A pergunta se se fazer diante disso é: quem pode tirar proveito desses números? Por qualquer lado que se observe, a resposta a essas dúvidas está nos próprios resultados dos levantamentos. No primeiro caso, o beneficiário é Garotinho. No outro, quem sai ganhando é Neves. O detalhe é que nem o nome de Garotinho é mencionado na pesquisa em que Neves aparece em terceiro nem o de Neves está presente no levantamento em que Garotinho surge em segundo... O que eles podem ganhar com isso? Ou ainda: que vantagem eles dois ou qualquer outro que se beneficie do mesmo expediente pode levar ao aparecer com destaque em pesquisas que parecem não refletir a realidade?
Falando, mais uma vez, por hipótese, é preciso prestar atenção no calendário eleitoral. Embora ainda não estejam no radar do eleitor, as eleições estão próximas o suficiente para que os candidatos definam o papel que pretendem desempenhar. Os apoios estão sendo definidos, as chapas ainda estão sendo compostas e, nesse cenário, isso pode significar, inclusive, o loteamento prévio da máquina pública.
Candidatos que surjam com dois dígitos nas pesquisas podem não estar entre os favoritos em outubro, mas demonstram desde já um potencial de atração de votos suficiente para justificar sua presença numa coligação. Em troca do apoio ao um nome mais viável eleitoralmente, eles poderiam ganhar a posição de vice numa chapa favorita ou até mesmo a promessa de controlar alguma secretaria endinheirada.

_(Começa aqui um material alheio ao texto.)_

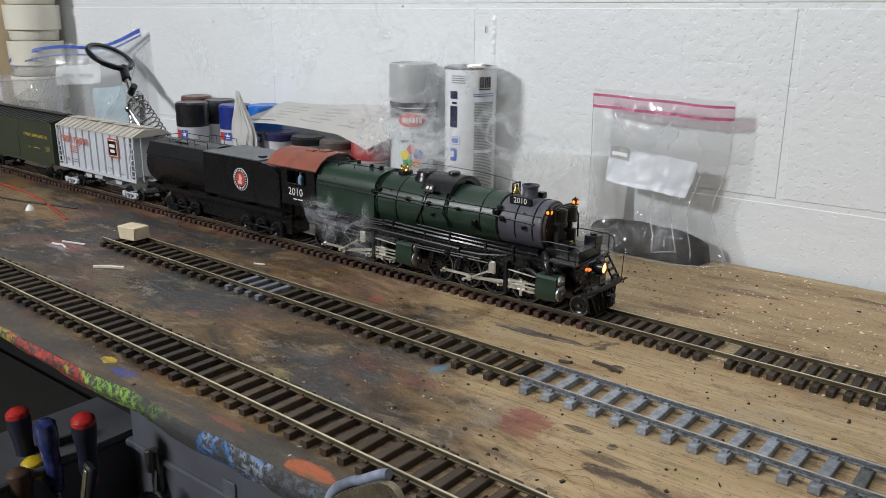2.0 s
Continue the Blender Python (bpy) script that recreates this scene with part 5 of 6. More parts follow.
part("front_film", sheet(90, 96, bag_front), BAG, bag, "wrinkled clear film")
part("back_film", sheet(30, 30, bag_back), BAG, bag)
PINK = clear("pink_zip", (0.97, 0.70, 0.79), 0.10, 0.15, 0.3, 60, 0.25)
for v0, v1 in ((0.885, 0.902), (0.906, 0.952), (0.956, 0.972)):
    part("zip_strip", thick(sheet(50, 3, lambda u, v: bag_front(u, v0 + (v1 - v0) * v) + Vector((0, -0.0012, 0))), 0.001), PINK if 0.903 < v0 < 0.95 else mat("pink_plastic", (0.66, 0.20, 0.33), 0.35), bag, "pink seal strip")
part("label", sheet(40, 24, lambda u, v: bag_front(0.18 + 0.64 * u, 0.44 + 0.22 * v - 0.03 * u) + Vector((0, -0.0010, 0))), mat("bag_label_white", (0.60, 0.625, 0.66), 0.4, vary=0.05, scale=25), bag, "white writing panel")
part("label_tab", sheet(10, 6, lambda u, v: bag_front(0.19 + 0.15 * u, 0.585 + 0.075 * v) + Vector((0, -0.0016, 0))), mat("tab_grey", (0.36, 0.37, 0.38), 0.4), bag)
part("print_block", sheet(10, 2, lambda u, v: bag_front(0.205 + 0.12 * u, 0.605 + 0.022 * v) + Vector((0, -0.0021, 0))), WHITE, bag)


def powder_at(u, v):
    w = 0.146 + 0.006 * v
    x = -0.133 + (u - 0.5) * w
    prof = math.sin(math.pi * u) ** 0.16
    return Vector((x, -0.027 - (0.028 * prof) * (1 - v) ** 0.7, 0.0008 + (0.036 - 0.004 * u) * prof * v ** 0.8 + (0.0016 * noise.noise((u * 6, 1, 2)) * v)))


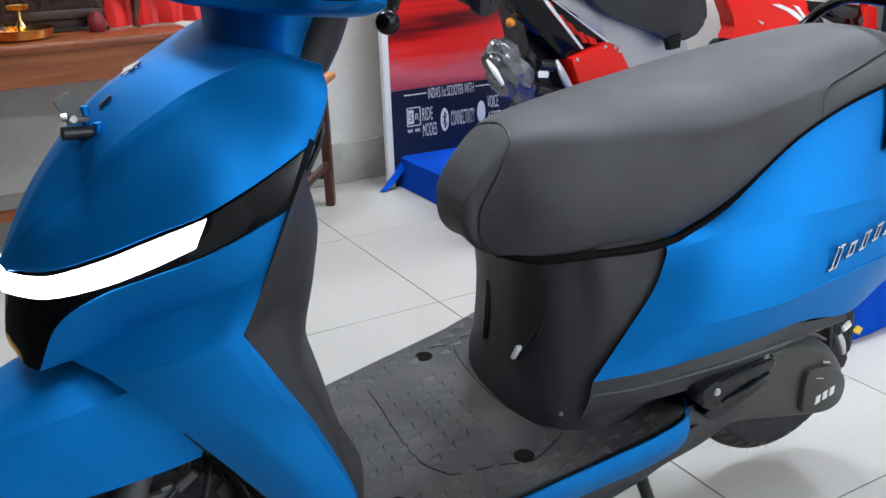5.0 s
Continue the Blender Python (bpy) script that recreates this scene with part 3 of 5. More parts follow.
def build_shield(root):
    mc = -.018  # middle plane of the nose
    # upper front cowl
    st = [
        [(-.0120, mc, .704), (-.0118, -.023, .704), (-.0103, -.031, .704), (-.008, -.040, .7045), (-.004, -.052, .706)],
        [(.030, mc, .775), (.028, -.040, .772), (.030, -.070, .762), (.034, -.095, .744), (.034, -.108, .718)],
        [(.070, mc, .830), (.070, -.050, .824), (.078, -.096, .801), (.084, -.130, .780), (.088, -.158, .745)],
        [(.112, mc, .876), (.114, -.058, .868), (.117, -.118, .847), (.134, -.158, .815), (.140, -.193, .772)],
        [(.160, mc, .906), (.164, -.065, .900), (.167, -.130, .883), (.190, -.182, .842), (.190, -.218, .794)],
        [(.215, mc, .928), (.220, -.075, .926), (.217, -.139, .911), (.248, -.190, .868), (.252, -.220, .822)],
        [(.265, mc, .938), (.270, -.085, .938), (.285, -.167, .938), (.304, -.204, .896), (.300, -.217, .847)],
        [(.325, mc, .925), (.325, -.090, .926), (.332, -.200, .931), (.332, -.212, .898), (.312, -.215, .852)],
    ]
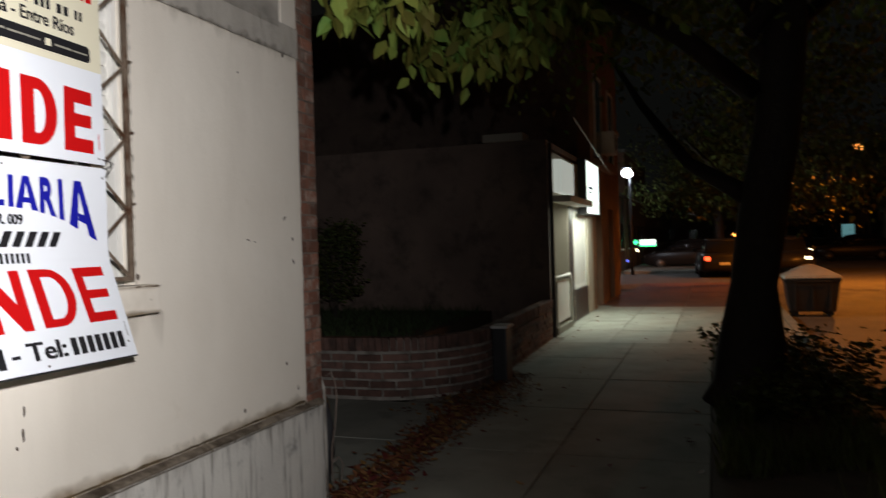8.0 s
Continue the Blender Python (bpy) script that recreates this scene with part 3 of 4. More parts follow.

A intenção, ao fazer esse tipo de comentário, não por em dúvida os procedimentos nem as armas que os políticos utilizam para fazer valer suas posições num cenário partidário tão complexo e confuso quanto o brasileiro. Se o número de partidos não fosse tão grande e se não houve entre as 32 agremiações habilitadas a disputar eleições tantas legendas de aluguel, talvez houvesse mais clareza nos processos de definição das candidaturas e ninguém precisasse lançar mão de artimanhas para se firmar no cenário. A realidade, porém, não é essa.
Cabe, portanto, ao eleitor — única e exclusivamente ao eleitor — a tarefa de julgar a credibilidade das pesquisas e decidir se se deixará influenciar por resultados que parecem fajutos. Como já foi dito aqui mais uma vez, passou da hora do cidadão ser um pouco mais egoísta e colocar seus próprios interesses adiante dos projetos desse ou daquele candidato. E, assim, fazer suas escolhas sem se deixar levar por argumentos que, sinceramente, caem ao primeiro confronto com a realidade.